A viagem

Depois de dois anos, estou voltando à minha terra natal: Belém do Pará. Ansiedade, alívio, tristeza e saudades - são os sentimentos que perpassam meu coração. Nestas férias, irei resolver um problema referente a documentos - verei primos e amigos - eram os objetivos ao fazer a viagem mais monótona da minha vida.

O Almirante corta as escuras águas da Amazônia. A paisagem é pintada pela densa vegetação e céu azulado com nódoas brancas - parecia algodão pregado na parede tingida de anil. Ao meu lado dormem o simpático casal britânico; que há 11 meses viaja por toda a América Latina, próximo das redes deles estão alguns peruanos que moram na Guiana Francesa. Durante a tarde, fiquei ouvindo a conversa do grupo, um dos peruanos se esforçava para fazer amizade com Katie e Peter, falava sobre o Brasil - que me causou grande aborrecimento - pois, reduziu o Brasil em carnaval e cachaça.

Um garotinho de quatro anos equatoriano se apresentou como “tchatcho” e me acompanhou durante toda a viagem enfadonha, até chegarmos ao porto Palmeiraço. No navio havia outros equatorianos, que assim como a família do meu amiguinho, viajariam ainda por três dias de ônibus à São Paulo para trabalhar na confecção de roupas. De vez em quando vejo alguns casebres enfeitando as margens dos rios. Algumas vilas pincelando a paisagem natural. Me fez lembrar, que um dia fui ribeirinha também, pois já morei na beira deste rio lamacento. O garotinho equatoriano me deu uma folga!

A viagem parece tranqüila e embalados somos pelo movimento contínuo das águas. Quando avistei os prédios acenando para embarcação, não senti emoção alguma - parecia que os dois anos longe de Belém não existiam, estava do mesmo jeitinho que deixei. “Tchatcho” se despediu de mim umas quatro vezes - com muitos abraços - dizia que iria para sua casa nova. Tão esperto, tão simples, tão equatoriano.

No dia seguinte, fui andar pelo bairro Marambaia e matei as saudades. Muitas lembranças. Peguei uma van para Castanhal com o intuito de resolver o tal problema dos documentos. Antes das 18h já estava em Marituba, na casa de grandes amigas - cheguei bem na hora de uma festa surpresa!

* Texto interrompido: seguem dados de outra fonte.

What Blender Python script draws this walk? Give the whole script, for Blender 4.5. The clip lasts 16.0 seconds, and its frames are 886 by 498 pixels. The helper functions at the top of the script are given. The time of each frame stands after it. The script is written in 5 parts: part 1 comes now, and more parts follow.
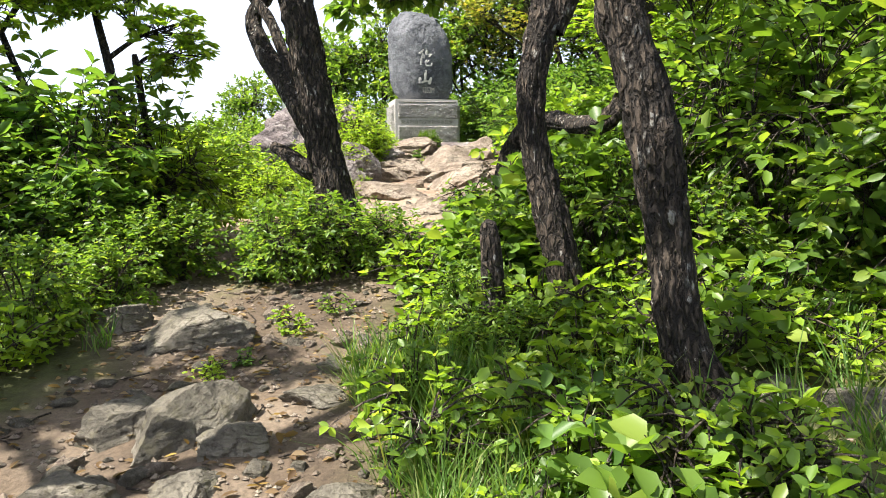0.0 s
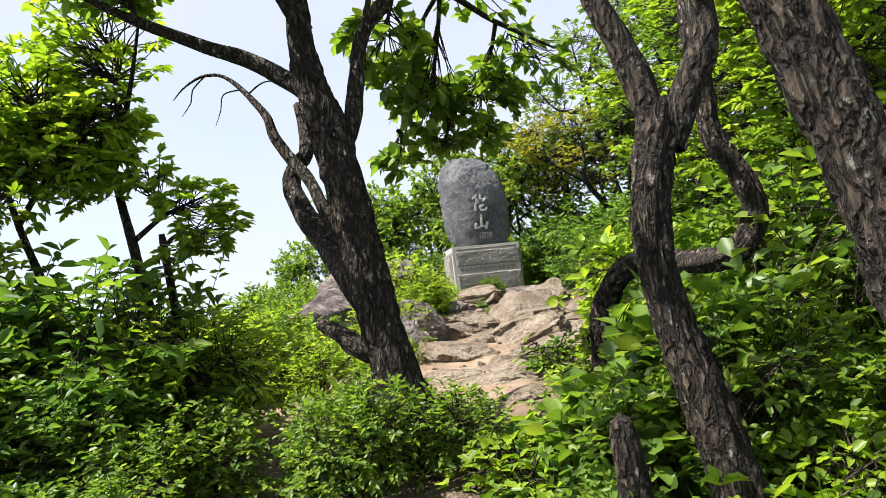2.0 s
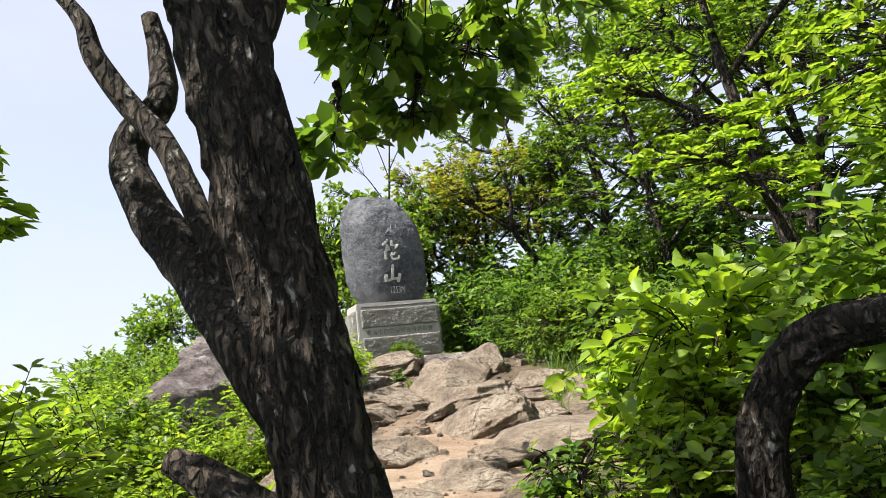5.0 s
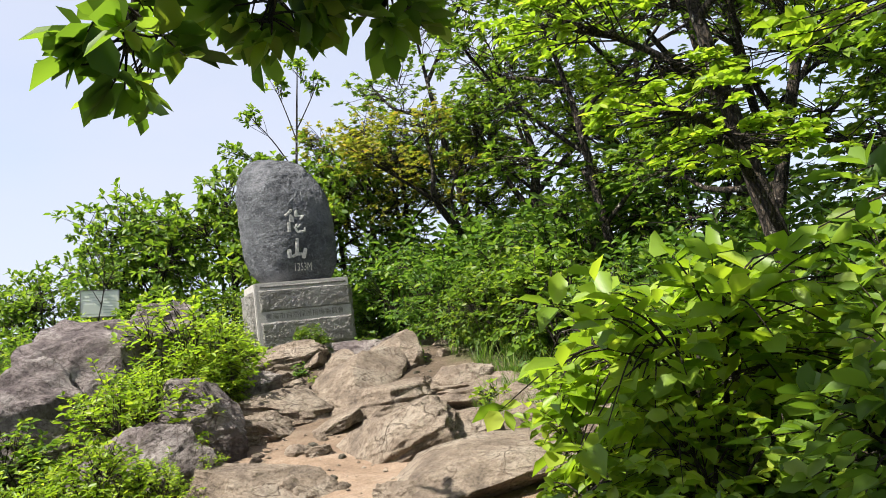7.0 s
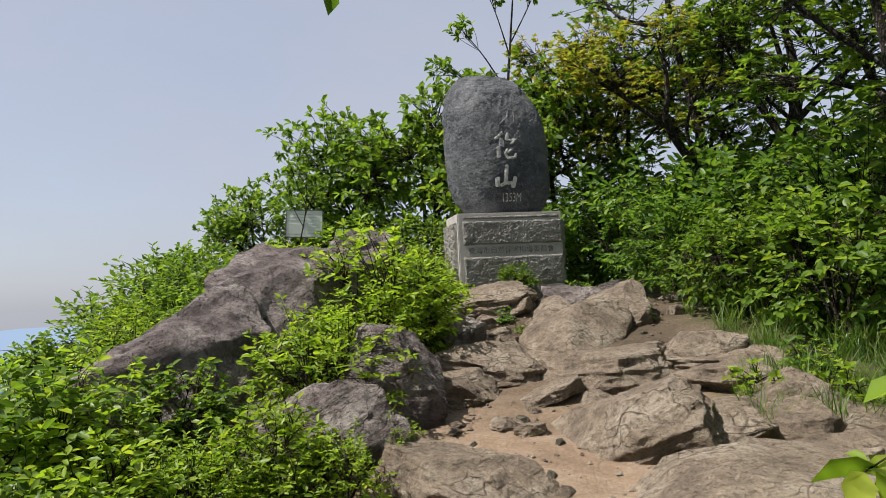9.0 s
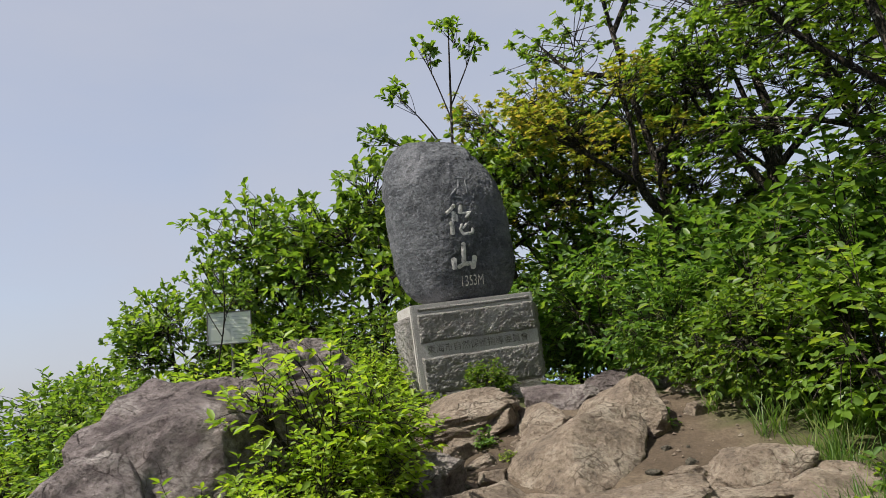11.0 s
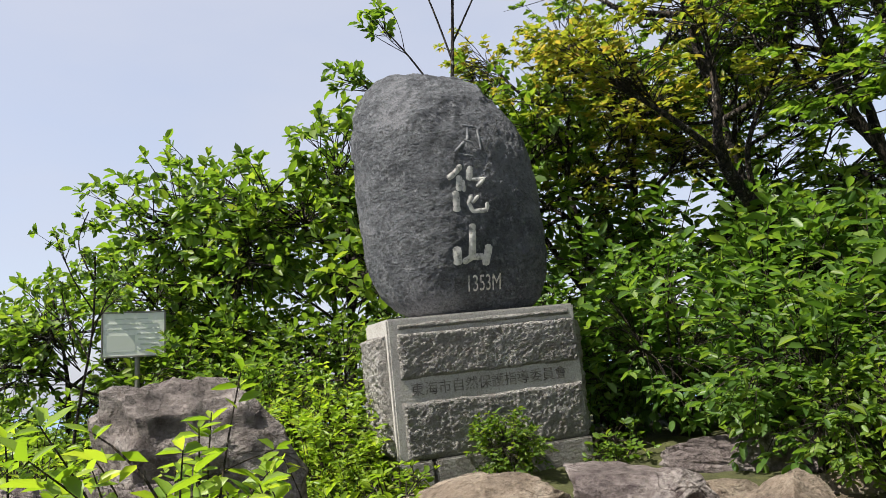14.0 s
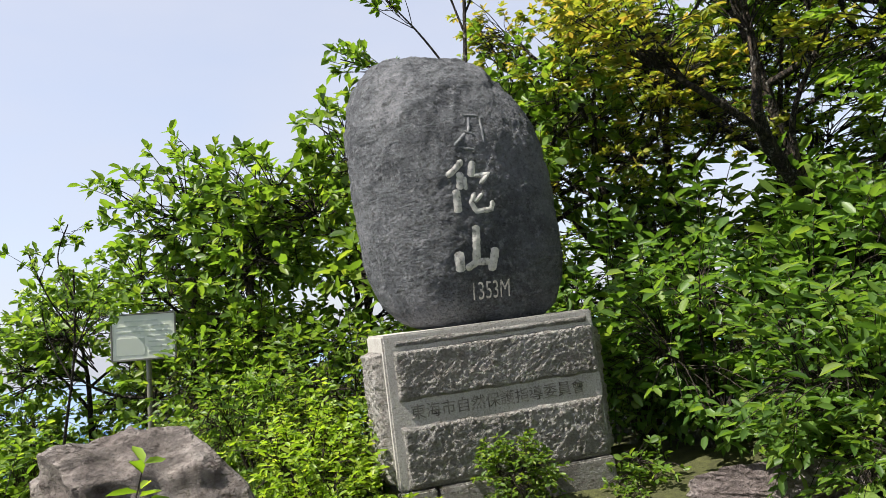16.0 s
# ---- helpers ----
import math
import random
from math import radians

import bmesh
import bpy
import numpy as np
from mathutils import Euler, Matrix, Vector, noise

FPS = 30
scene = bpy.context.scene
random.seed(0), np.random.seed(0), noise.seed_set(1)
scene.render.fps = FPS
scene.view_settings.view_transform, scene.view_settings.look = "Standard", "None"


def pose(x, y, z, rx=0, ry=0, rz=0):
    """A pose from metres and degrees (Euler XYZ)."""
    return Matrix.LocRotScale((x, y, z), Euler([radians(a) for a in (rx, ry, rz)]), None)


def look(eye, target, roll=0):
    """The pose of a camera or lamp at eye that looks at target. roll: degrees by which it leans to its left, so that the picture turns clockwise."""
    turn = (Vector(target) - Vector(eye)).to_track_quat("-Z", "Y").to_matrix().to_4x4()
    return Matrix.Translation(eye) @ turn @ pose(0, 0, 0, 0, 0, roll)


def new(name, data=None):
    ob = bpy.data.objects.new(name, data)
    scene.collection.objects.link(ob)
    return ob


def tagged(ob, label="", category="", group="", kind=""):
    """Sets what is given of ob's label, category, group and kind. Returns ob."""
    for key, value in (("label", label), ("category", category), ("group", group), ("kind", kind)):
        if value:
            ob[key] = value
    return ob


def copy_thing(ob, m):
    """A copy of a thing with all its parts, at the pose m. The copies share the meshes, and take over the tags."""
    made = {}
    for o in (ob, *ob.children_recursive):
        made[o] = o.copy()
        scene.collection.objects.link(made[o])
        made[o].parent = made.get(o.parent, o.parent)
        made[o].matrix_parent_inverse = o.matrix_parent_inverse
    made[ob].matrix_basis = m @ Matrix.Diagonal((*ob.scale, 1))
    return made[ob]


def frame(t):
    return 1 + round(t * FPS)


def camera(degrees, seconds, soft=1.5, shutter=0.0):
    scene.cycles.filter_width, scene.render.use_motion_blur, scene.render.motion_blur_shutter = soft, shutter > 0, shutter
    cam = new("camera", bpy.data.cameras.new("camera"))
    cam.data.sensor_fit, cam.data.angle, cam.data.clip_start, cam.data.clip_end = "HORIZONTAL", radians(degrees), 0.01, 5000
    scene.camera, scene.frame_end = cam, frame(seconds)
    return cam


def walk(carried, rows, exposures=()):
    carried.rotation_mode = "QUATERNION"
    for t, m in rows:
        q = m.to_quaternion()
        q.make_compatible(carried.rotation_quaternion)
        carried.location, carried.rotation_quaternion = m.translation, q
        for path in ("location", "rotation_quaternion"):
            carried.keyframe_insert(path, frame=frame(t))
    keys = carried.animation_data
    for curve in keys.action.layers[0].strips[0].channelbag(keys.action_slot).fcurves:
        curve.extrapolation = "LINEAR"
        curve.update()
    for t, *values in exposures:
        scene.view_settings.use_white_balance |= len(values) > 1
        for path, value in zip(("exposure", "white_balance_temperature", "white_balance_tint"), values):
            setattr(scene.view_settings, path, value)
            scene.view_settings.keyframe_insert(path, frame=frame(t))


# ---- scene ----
cam = camera(62.4, 16.0, soft=0.6)
PATH = [
    (0, (0.182, 0.462, 1.572), (0.154, 2.456, 1.421), -1.0),
    (0.5, (0.187, 0.488, 1.65), (0.105, 2.486, 1.657), -4.3),
    (1, (0.172, 0.747, 1.628), (0.04, 2.739, 1.756), -5.6),
    (1.5, (0.181, 1.125, 1.752), (0.011, 3.109, 1.942), -6.5),
    (2, (0.029, 1.515, 1.771), (-0.134, 3.493, 2.016), -6.6),
    (2.5, (-0.123, 1.917, 1.829), (-0.288, 3.892, 2.093), -6.1),
    (3, (-0.185, 2.384, 1.879), (-0.349, 4.358, 2.155), -5.6),
    (3.5, (-0.338, 2.806, 1.891), (-0.454, 4.78, 2.189), -5.9),
    (4, (-0.491, 3.223, 1.953), (-0.52, 5.197, 2.271), -6.1),
    (4.5, (-0.548, 3.68, 2.03), (-0.475, 5.649, 2.377), -6.5),
    (5, (-0.612, 4.094, 2.062), (-0.421, 6.049, 2.435), -7.0),
    (5.2, (-0.635, 4.267, 2.107), (-0.396, 6.217, 2.483), -6.9),
    (7.3, (-0.272, 5.544, 2.396), (0.118, 7.492, 2.625), -7.5),
    (7.5, (-0.244, 5.645, 2.424), (0.107, 7.603, 2.637), -6.6),
    (8, (-0.326, 5.937, 2.475), (-0.148, 7.921, 2.652), -4.6),
    (8.5, (-0.467, 6.223, 2.473), (-0.472, 8.218, 2.615), -3.2),
    (9, (-0.476, 6.61, 2.58), (-0.627, 8.601, 2.694), -2.8),
    (9.5, (-0.476, 6.868, 2.708), (-0.619, 8.858, 2.852), -4.1),
    (10, (-0.579, 7.316, 2.841), (-0.67, 9.304, 3.038), -5.8),
    (10.2, (-0.586, 7.417, 2.856), (-0.652, 9.404, 3.079), -6.4),
    (12.3, (-0.637, 9.616, 3.171), (-0.554, 11.589, 3.491), -8.8),
    (12.5, (-0.609, 9.804, 3.195), (-0.526, 11.778, 3.502), -8.6),
    (13, (-0.661, 10.2, 3.2), (-0.559, 12.174, 3.5), -8.3),
    (13.5, (-0.8, 10.547, 3.26), (-0.676, 12.52, 3.559), -7.3),
    (14, (-0.728, 10.774, 3.268), (-0.65, 12.753, 3.545), -6.1),
    (14.5, (-0.484, 11.124, 3.377), (-0.486, 13.112, 3.59), -5.6),
    (15, (-0.377, 11.222, 3.549), (-0.408, 13.214, 3.728), -6.4),
    (15.5, (-0.368, 11.208, 3.572), (-0.409, 13.198, 3.764), -7.1),
    (16, (-0.388, 11.199, 3.575), (-0.454, 13.19, 3.759), -7.4),
]
EXPOSURES = [(0, 1.75), (1, 1.48), (2, 1.32), (3.5, 1.28), (5, 1.25), (7.5, 1.08), (9, 0.52), (10, 0.53), (12.5, 0.6), (14, 0.88), (16, 1.02)]
walk(cam, [(t, look(eye, target, roll)) for t, eye, target, roll in PATH], EXPOSURES)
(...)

De volta para Macapá. Não consegui dormir, muito frio; sentia o sintoma da velha sinusite, talvez - eis minha saúde em frangalhos. O decrépito navio Coronel Júlio, corta suavemente a seda de águas barrentas e cintilantes sob o nascer do sol. Ao meu lado dorme Miki, uma japonesa que há 1 ano viaja pela América Latina. Creio que tenham outros turistas na embarcação - como o inglês que sempre está com a latinha de cerveja na mão. Insisti para que Miki falasse com ele, mas era tremendamente tímida.

Em Macapá, a acompanhei até o hotel América Novo Mundo. Fomos ao mercado central, onde Miki observou ser mais limpo que o Ver-o-peso, ela conheceu a Fortaleza de São José e a Casa do Artesão. Depois, nos despedimos sem a promessa de manter contato. Não me despedi do casal britânico, mas peguei o e-mail deles. Talvez, nunca mais os veja, mas foi um prazer conhecê-los.

No porto de Santana, em embarque e desembarque, vi pessoas de Londres, Bélgica, França, Equador, Guiana Francesa, Japão e Peru, mas o que faltou foram agentes da Vigilância Sanitária. Devido ao encarecimento das passagens aéreas (R$ 600,00 a R$ 800,00) nas férias, muitos procuram viajar de navio. Inclusive eu, que ganhei as passagens como cortesia, juntamente com uma suposta “gripe comum”.


*Texto escrito em tempo de pandemia em 2009.